Pedro, cabeza de los Doce, seguramente sin saberlo en ese momento, se hace voz de los millones y millones de discípulos del Señor Jesús que a lo largo de la historia le dirigen esas conmovedoras palabras: «Señor, ¿a quién iremos? Tú tienes palabras de vida eterna. Nosotros hemos creído y sabemos que eres el Santo de Dios». ¿No es esa la roca firme en la que se fundamenta nuestra existencia como cristianos? Ahí debemos volver una y otra vez cuando experimentamos dudas, problemas, fracasos, contradicciones, que de una u otra manera nos pueden hacer perder la perspectiva. Recordemos que «Jesús no se conforma con una pertenencia superficial y formal, no le basta con una primera adhesión entusiasta; al contrario, es necesario tomar parte durante toda la vida “en su pensar y en su querer”. Seguirlo llena el corazón de alegría y da pleno sentido a nuestra existencia, pero implica dificultades y renuncias porque con mucha frecuencia se debe ir a contracorriente» (Benedicto XVI).

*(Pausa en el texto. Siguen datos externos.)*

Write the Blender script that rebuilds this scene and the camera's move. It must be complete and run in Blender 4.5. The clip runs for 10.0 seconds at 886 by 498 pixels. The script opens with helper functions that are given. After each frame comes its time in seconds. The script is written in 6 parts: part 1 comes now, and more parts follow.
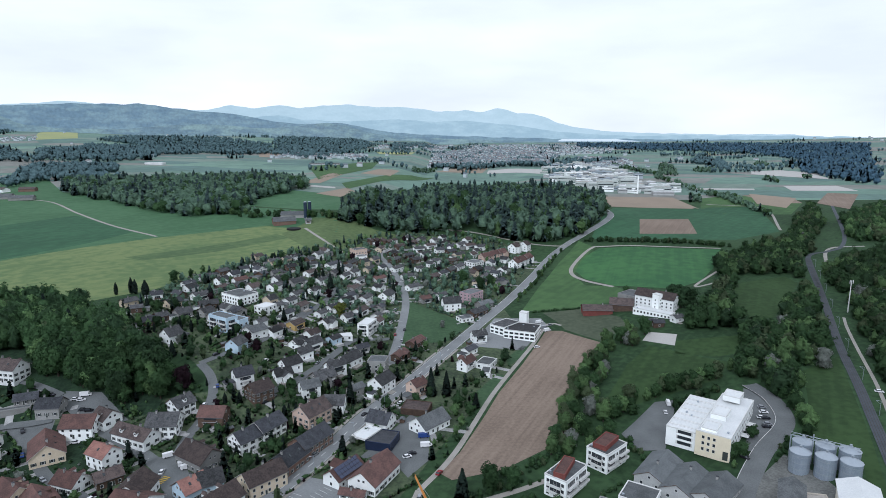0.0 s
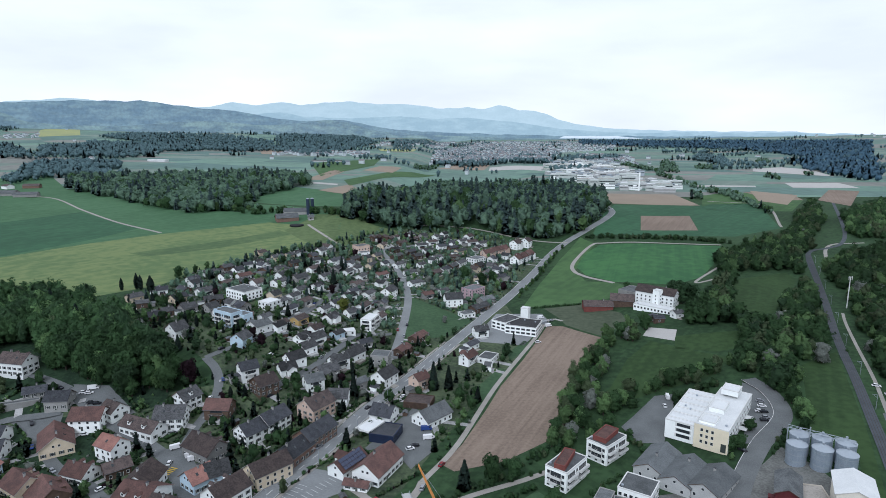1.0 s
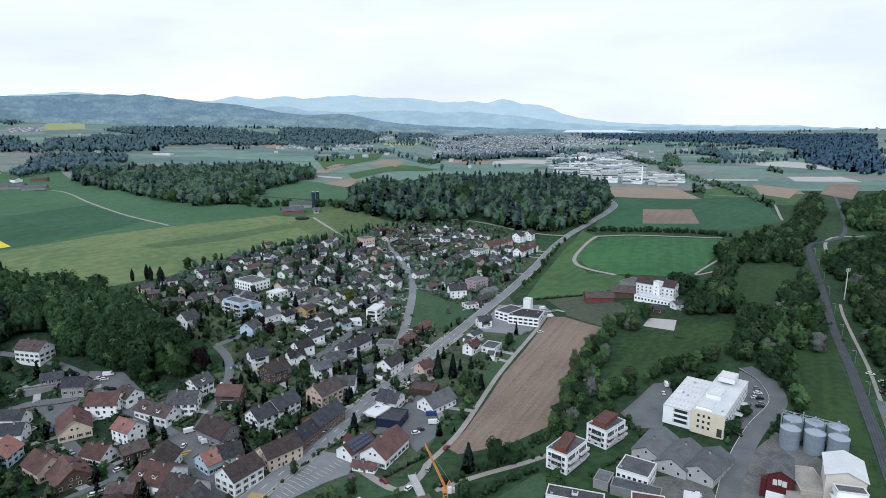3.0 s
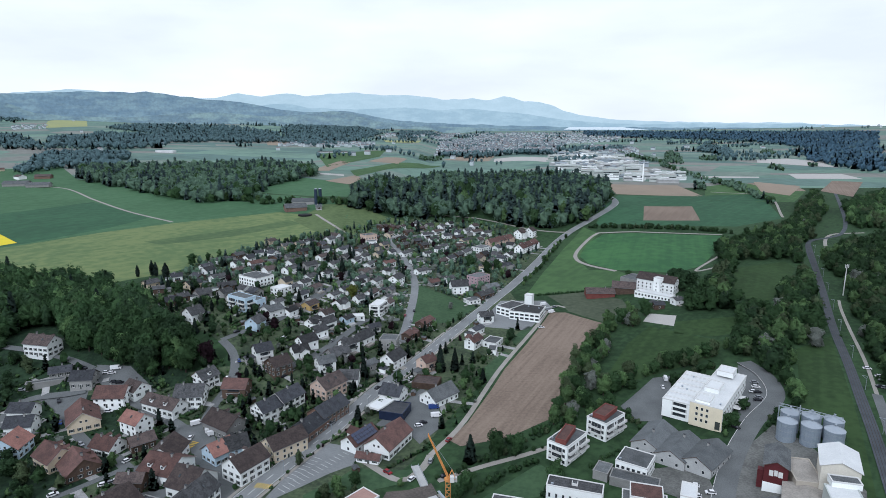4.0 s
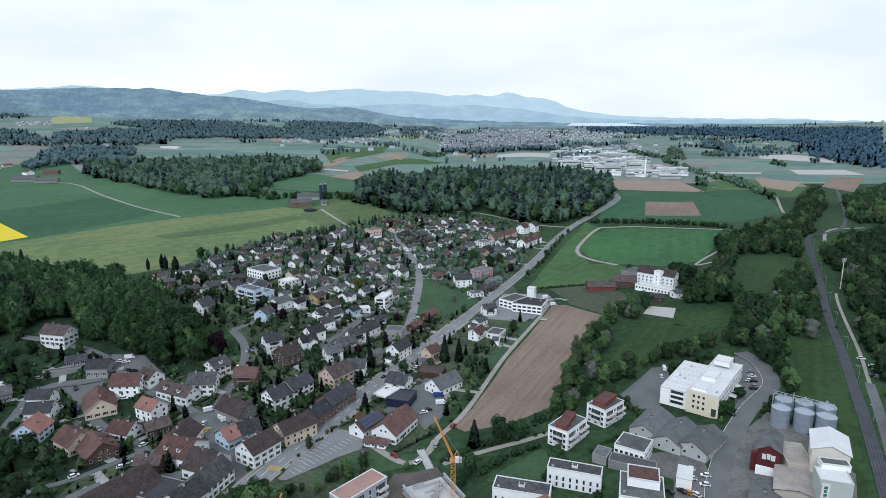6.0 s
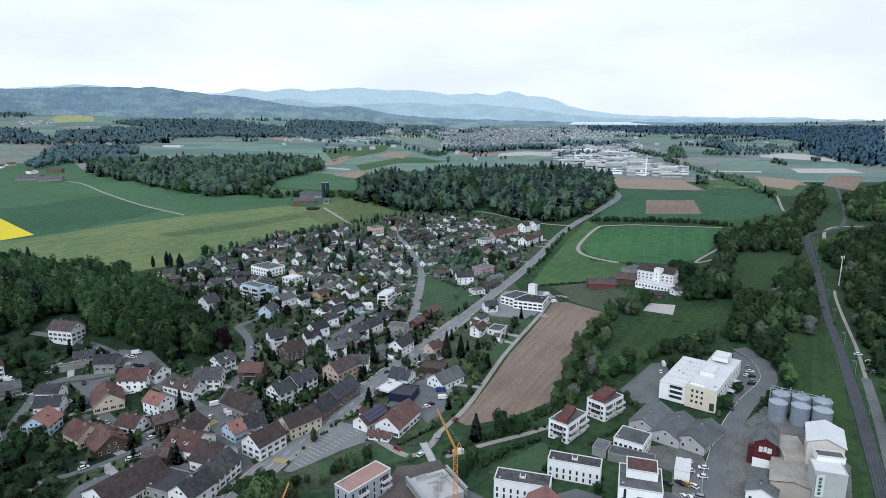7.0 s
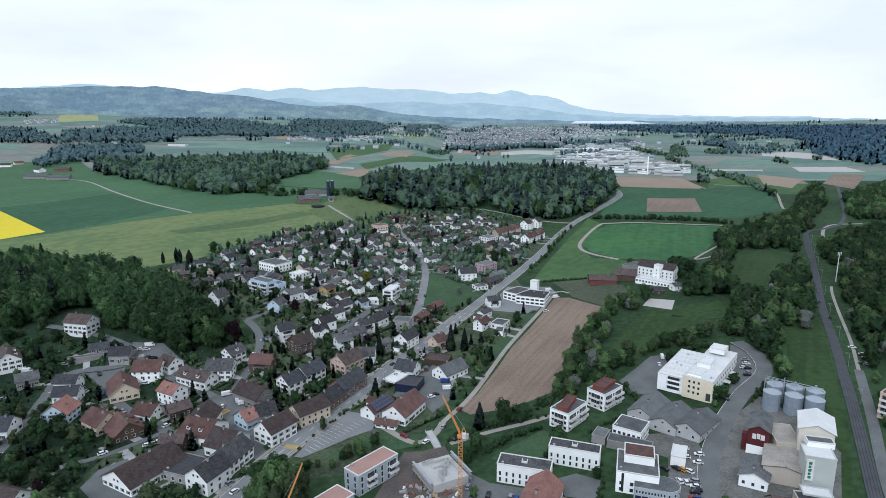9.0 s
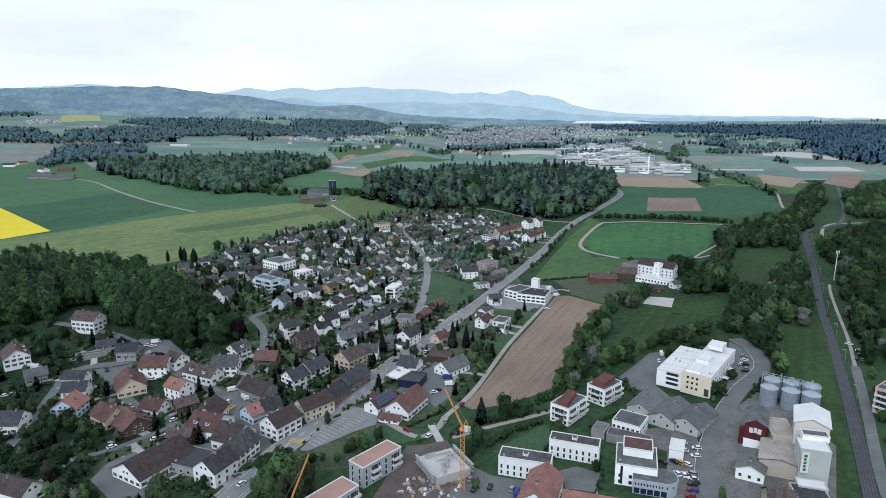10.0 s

Este Domingo el Señor sale al encuentro de nuestra realidad, aquí y ahora, y nos regala la oportunidad de dar una vez más el salto de la fe y, desde nuestra realidad concreta con sus grandezas y pequeñeces, responderle desde el fondo del corazón: ¿A dónde vamos a ir, Señor? Creemos que solo Tú eres el Hijo de Dios que tiene palabras de vida eterna y queremos seguirte.